### Direction
Transcribe the listing that follows in full, omitting pictures.

### Source excerpt
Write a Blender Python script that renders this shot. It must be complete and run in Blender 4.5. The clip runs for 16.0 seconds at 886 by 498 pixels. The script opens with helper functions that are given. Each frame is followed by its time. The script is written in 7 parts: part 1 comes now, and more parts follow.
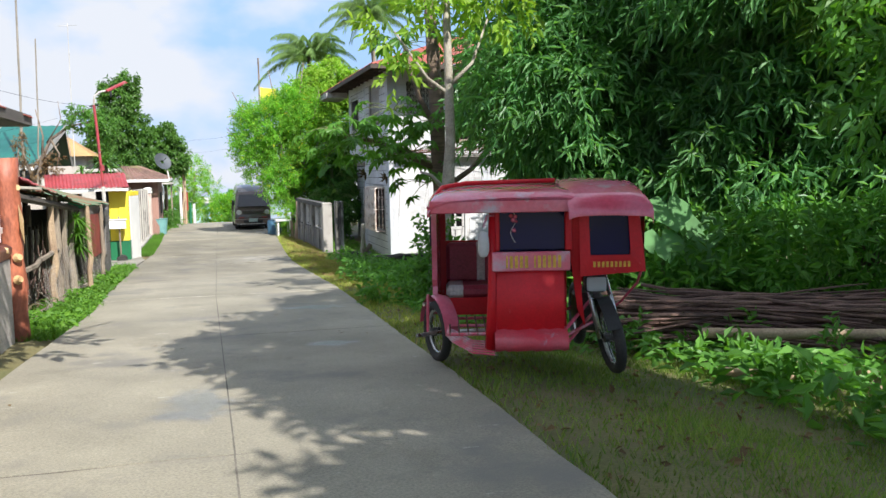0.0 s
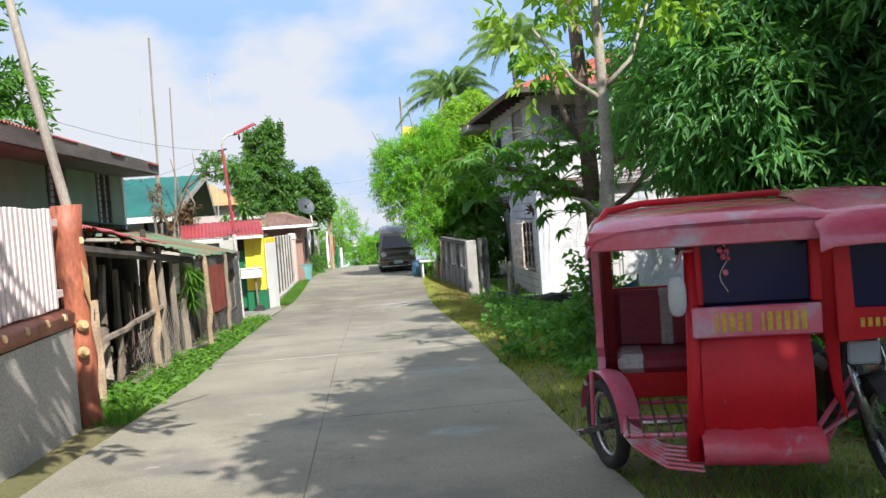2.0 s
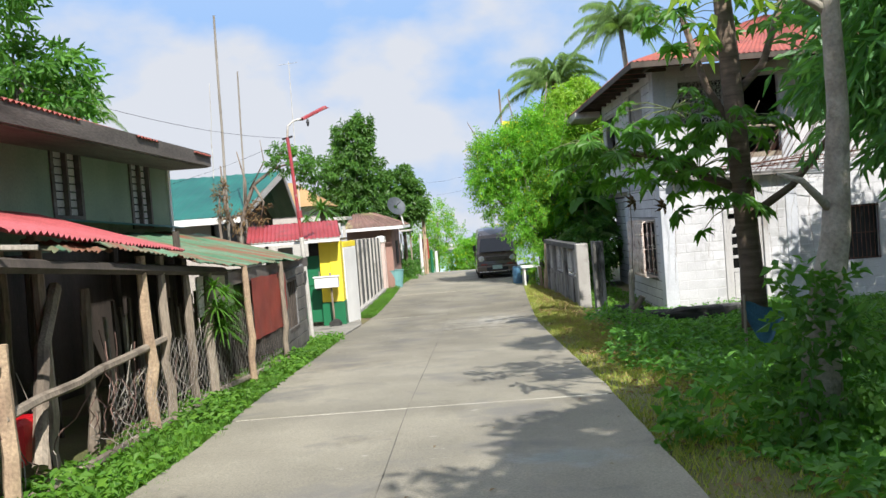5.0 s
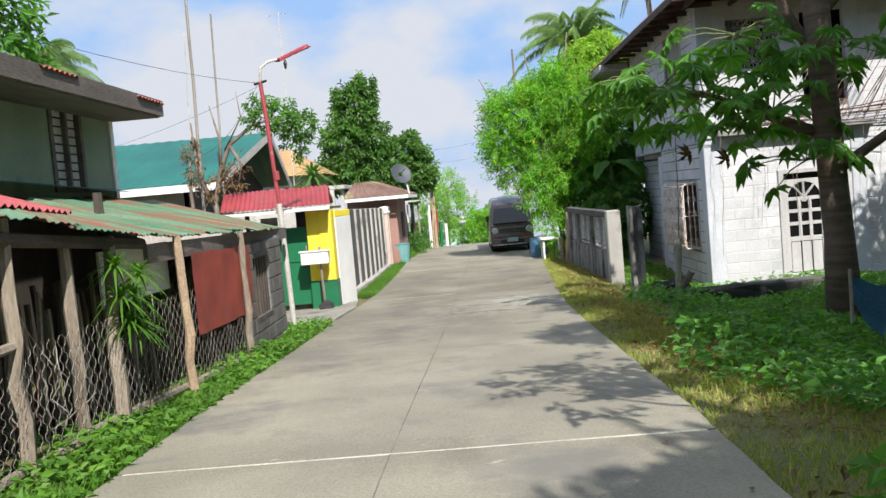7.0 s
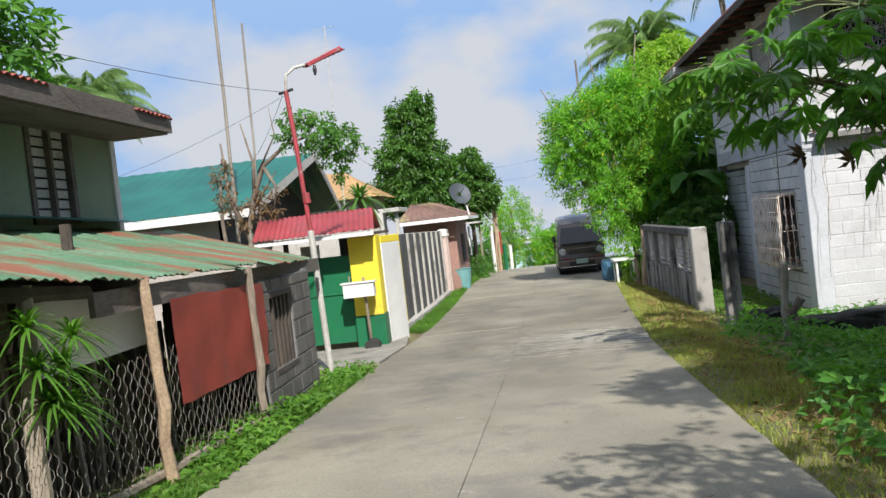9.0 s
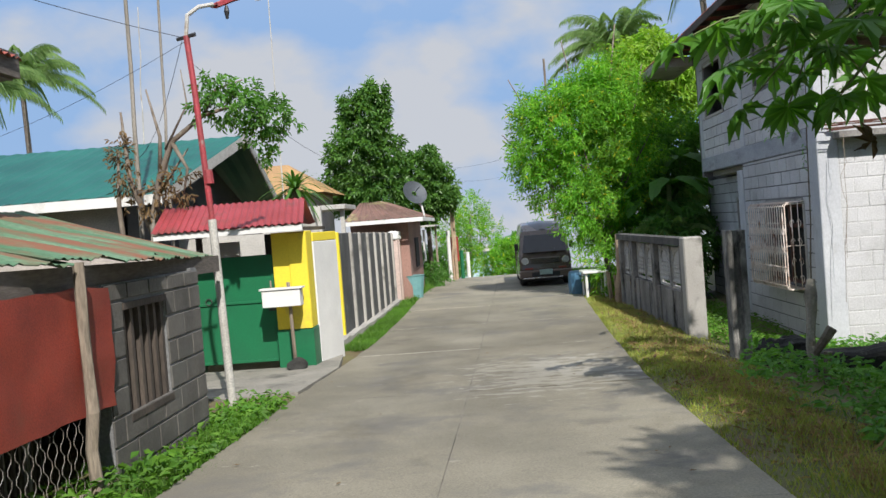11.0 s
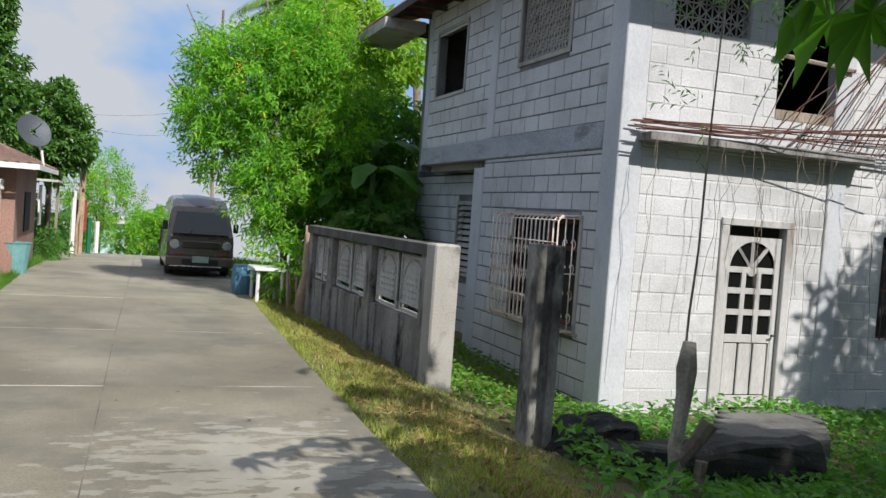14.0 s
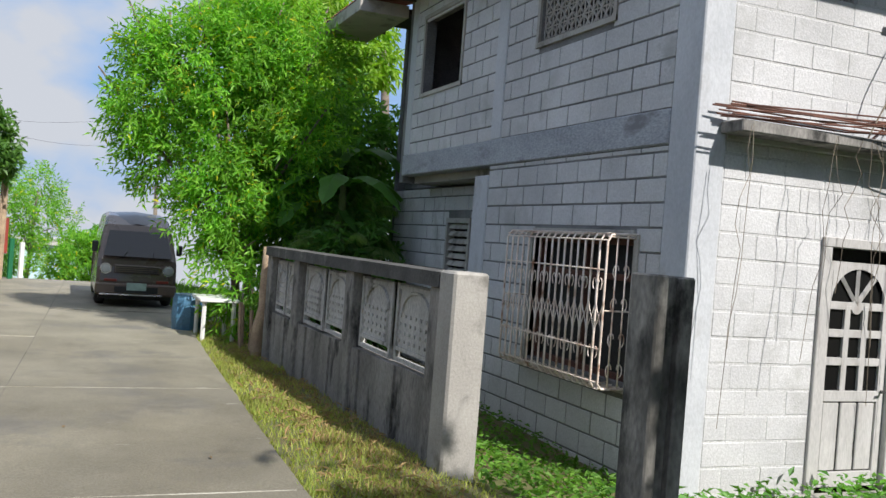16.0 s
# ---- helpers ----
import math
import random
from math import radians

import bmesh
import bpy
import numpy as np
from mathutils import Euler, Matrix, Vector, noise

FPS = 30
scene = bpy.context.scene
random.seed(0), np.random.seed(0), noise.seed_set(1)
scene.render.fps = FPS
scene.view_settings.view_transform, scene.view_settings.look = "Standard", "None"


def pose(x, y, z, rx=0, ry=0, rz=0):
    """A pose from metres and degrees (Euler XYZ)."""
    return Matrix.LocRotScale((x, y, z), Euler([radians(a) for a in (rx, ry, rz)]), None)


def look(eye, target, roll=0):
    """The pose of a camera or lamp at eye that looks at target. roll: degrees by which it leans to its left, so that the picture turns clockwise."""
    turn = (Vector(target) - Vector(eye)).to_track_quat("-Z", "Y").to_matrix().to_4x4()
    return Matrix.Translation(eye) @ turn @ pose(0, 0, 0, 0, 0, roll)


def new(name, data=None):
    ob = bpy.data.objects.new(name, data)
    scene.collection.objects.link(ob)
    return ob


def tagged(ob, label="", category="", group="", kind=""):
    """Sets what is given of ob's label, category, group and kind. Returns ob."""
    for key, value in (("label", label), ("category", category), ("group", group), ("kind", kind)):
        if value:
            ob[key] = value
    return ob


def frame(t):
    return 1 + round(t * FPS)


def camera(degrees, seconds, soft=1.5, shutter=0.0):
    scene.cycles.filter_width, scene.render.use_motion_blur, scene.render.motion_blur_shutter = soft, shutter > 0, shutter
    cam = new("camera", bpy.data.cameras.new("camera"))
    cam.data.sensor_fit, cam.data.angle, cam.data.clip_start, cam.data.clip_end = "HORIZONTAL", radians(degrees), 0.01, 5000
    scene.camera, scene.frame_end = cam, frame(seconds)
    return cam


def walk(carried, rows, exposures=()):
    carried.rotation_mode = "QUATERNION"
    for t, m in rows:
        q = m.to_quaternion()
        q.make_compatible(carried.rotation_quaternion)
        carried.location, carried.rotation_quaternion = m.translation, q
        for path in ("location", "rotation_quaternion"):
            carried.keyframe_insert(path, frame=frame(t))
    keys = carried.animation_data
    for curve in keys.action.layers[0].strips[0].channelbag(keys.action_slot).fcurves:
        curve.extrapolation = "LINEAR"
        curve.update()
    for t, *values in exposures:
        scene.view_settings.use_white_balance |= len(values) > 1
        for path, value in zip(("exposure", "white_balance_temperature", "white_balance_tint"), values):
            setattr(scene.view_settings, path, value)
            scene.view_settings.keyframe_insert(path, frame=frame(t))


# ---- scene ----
cam = camera(52.4, 16.0)
PATH = [
    (0, (0.182, -0.435, 1.553), (0.7, 1.488, 1.372), -1.1),
    (0.5, (0.347, 0.054, 1.536), (0.715, 2.015, 1.406), -1.0),
    (1, (0.461, 0.55, 1.527), (0.729, 2.529, 1.423), -1.7),
    (1.5, (0.629, 1.142, 1.473), (0.858, 3.126, 1.375), -2.6),
    (2, (0.691, 1.709, 1.468), (0.883, 3.698, 1.381), -4.1),
    (2.5, (0.731, 2.327, 1.435), (0.902, 4.317, 1.337), -5.0),
    (3, (0.77, 2.904, 1.433), (0.914, 4.896, 1.328), -5.3),
    (3.5, (0.817, 3.523, 1.41), (0.927, 5.518, 1.321), -5.1),
    (4, (0.855, 3.998, 1.418), (0.888, 5.996, 1.349), -5.2),
    (6.5, (0.94, 7.505, 1.23), (0.887, 9.503, 1.166), -4.4),
    (7, (0.918, 8.203, 1.162), (0.858, 10.198, 1.043), -5.0),
    (7.5, (0.929, 8.81, 1.109), (0.848, 10.803, 0.966), -5.4),
    (8, (0.953, 9.291, 1.146), (0.794, 11.282, 1.052), -5.8),
    (8.5, (0.986, 9.753, 1.159), (0.778, 11.741, 1.096), -6.7),
    (11, (0.855, 13.03, 1.005), (0.749, 15.027, 0.953), -4.4),
    (11.5, (0.807, 13.774, 0.98), (0.765, 15.773, 0.935), -3.3),
    (12, (0.755, 14.66, 0.935), (0.866, 16.657, 0.895), -1.8),
    (12.5, (0.759, 15.449, 0.911), (1.015, 17.432, 0.876), 0.2),
    (13, (0.7, 16.328, 0.908), (1.112, 18.284, 0.862), 2.1),
    (13.5, (0.671, 17.14, 0.873), (1.197, 19.068, 0.802), 3.5),
    (14, (0.664, 18.007, 0.828), (1.337, 19.889, 0.757), 4.2),
    (14.5, (0.814, 18.787, 0.792), (1.584, 20.632, 0.731), 4.2),
    (15, (0.937, 19.501, 0.777), (1.764, 21.322, 0.74), 4.9),
    (15.5, (1.066, 20.145, 0.77), (1.891, 21.966, 0.761), 5.0),
    (16, (1.113, 20.817, 0.739), (1.881, 22.664, 0.728), 4.4),
]
EXPOSURES = ((0.0, 1.05), (3.0, 0.9), (8.0, 0.76), (11.0, 0.5), (13.0, 0.5), (16.0, 0.62))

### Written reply
Write a Blender Python script that renders this shot. It must be complete and run in Blender 4.5. The clip runs for 16.0 seconds at 886 by 498 pixels. The script opens with helper functions that are given. Each frame is followed by its time. The script is written in 7 parts: part 1 comes now, and more parts follow.
0.0 s
2.0 s
5.0 s
7.0 s
9.0 s
11.0 s
14.0 s
16.0 s
# ---- helpers ----
import math
import random
from math import radians

import bmesh
import bpy
import numpy as np
from mathutils import Euler, Matrix, Vector, noise

FPS = 30
scene = bpy.context.scene
random.seed(0), np.random.seed(0), noise.seed_set(1)
scene.render.fps = FPS
scene.view_settings.view_transform, scene.view_settings.look = "Standard", "None"


def pose(x, y, z, rx=0, ry=0, rz=0):
    """A pose from metres and degrees (Euler XYZ)."""
    return Matrix.LocRotScale((x, y, z), Euler([radians(a) for a in (rx, ry, rz)]), None)


def look(eye, target, roll=0):
    """The pose of a camera or lamp at eye that looks at target. roll: degrees by which it leans to its left, so that the picture turns clockwise."""
    turn = (Vector(target) - Vector(eye)).to_track_quat("-Z", "Y").to_matrix().to_4x4()
    return Matrix.Translation(eye) @ turn @ pose(0, 0, 0, 0, 0, roll)


def new(name, data=None):
    ob = bpy.data.objects.new(name, data)
    scene.collection.objects.link(ob)
    return ob


def tagged(ob, label="", category="", group="", kind=""):
    """Sets what is given of ob's label, category, group and kind. Returns ob."""
    for key, value in (("label", label), ("category", category), ("group", group), ("kind", kind)):
        if value:
            ob[key] = value
    return ob


def frame(t):
    return 1 + round(t * FPS)


def camera(degrees, seconds, soft=1.5, shutter=0.0):
    scene.cycles.filter_width, scene.render.use_motion_blur, scene.render.motion_blur_shutter = soft, shutter > 0, shutter
    cam = new("camera", bpy.data.cameras.new("camera"))
    cam.data.sensor_fit, cam.data.angle, cam.data.clip_start, cam.data.clip_end = "HORIZONTAL", radians(degrees), 0.01, 5000
    scene.camera, scene.frame_end = cam, frame(seconds)
    return cam


def walk(carried, rows, exposures=()):
    carried.rotation_mode = "QUATERNION"
    for t, m in rows:
        q = m.to_quaternion()
        q.make_compatible(carried.rotation_quaternion)
        carried.location, carried.rotation_quaternion = m.translation, q
        for path in ("location", "rotation_quaternion"):
            carried.keyframe_insert(path, frame=frame(t))
    keys = carried.animation_data
    for curve in keys.action.layers[0].strips[0].channelbag(keys.action_slot).fcurves:
        curve.extrapolation = "LINEAR"
        curve.update()
    for t, *values in exposures:
        scene.view_settings.use_white_balance |= len(values) > 1
        for path, value in zip(("exposure", "white_balance_temperature", "white_balance_tint"), values):
            setattr(scene.view_settings, path, value)
            scene.view_settings.keyframe_insert(path, frame=frame(t))


# ---- scene ----
cam = camera(52.4, 16.0)
PATH = [
    (0, (0.182, -0.435, 1.553), (0.7, 1.488, 1.372), -1.1),
    (0.5, (0.347, 0.054, 1.536), (0.715, 2.015, 1.406), -1.0),
    (1, (0.461, 0.55, 1.527), (0.729, 2.529, 1.423), -1.7),
    (1.5, (0.629, 1.142, 1.473), (0.858, 3.126, 1.375), -2.6),
    (2, (0.691, 1.709, 1.468), (0.883, 3.698, 1.381), -4.1),
    (2.5, (0.731, 2.327, 1.435), (0.902, 4.317, 1.337), -5.0),
    (3, (0.77, 2.904, 1.433), (0.914, 4.896, 1.328), -5.3),
    (3.5, (0.817, 3.523, 1.41), (0.927, 5.518, 1.321), -5.1),
    (4, (0.855, 3.998, 1.418), (0.888, 5.996, 1.349), -5.2),
    (6.5, (0.94, 7.505, 1.23), (0.887, 9.503, 1.166), -4.4),
    (7, (0.918, 8.203, 1.162), (0.858, 10.198, 1.043), -5.0),
    (7.5, (0.929, 8.81, 1.109), (0.848, 10.803, 0.966), -5.4),
    (8, (0.953, 9.291, 1.146), (0.794, 11.282, 1.052), -5.8),
    (8.5, (0.986, 9.753, 1.159), (0.778, 11.741, 1.096), -6.7),
    (11, (0.855, 13.03, 1.005), (0.749, 15.027, 0.953), -4.4),
    (11.5, (0.807, 13.774, 0.98), (0.765, 15.773, 0.935), -3.3),
    (12, (0.755, 14.66, 0.935), (0.866, 16.657, 0.895), -1.8),
    (12.5, (0.759, 15.449, 0.911), (1.015, 17.432, 0.876), 0.2),
    (13, (0.7, 16.328, 0.908), (1.112, 18.284, 0.862), 2.1),
    (13.5, (0.671, 17.14, 0.873), (1.197, 19.068, 0.802), 3.5),
    (14, (0.664, 18.007, 0.828), (1.337, 19.889, 0.757), 4.2),
    (14.5, (0.814, 18.787, 0.792), (1.584, 20.632, 0.731), 4.2),
    (15, (0.937, 19.501, 0.777), (1.764, 21.322, 0.74), 4.9),
    (15.5, (1.066, 20.145, 0.77), (1.891, 21.966, 0.761), 5.0),
    (16, (1.113, 20.817, 0.739), (1.881, 22.664, 0.728), 4.4),
]
EXPOSURES = ((0.0, 1.05), (3.0, 0.9), (8.0, 0.76), (11.0, 0.5), (13.0, 0.5), (16.0, 0.62))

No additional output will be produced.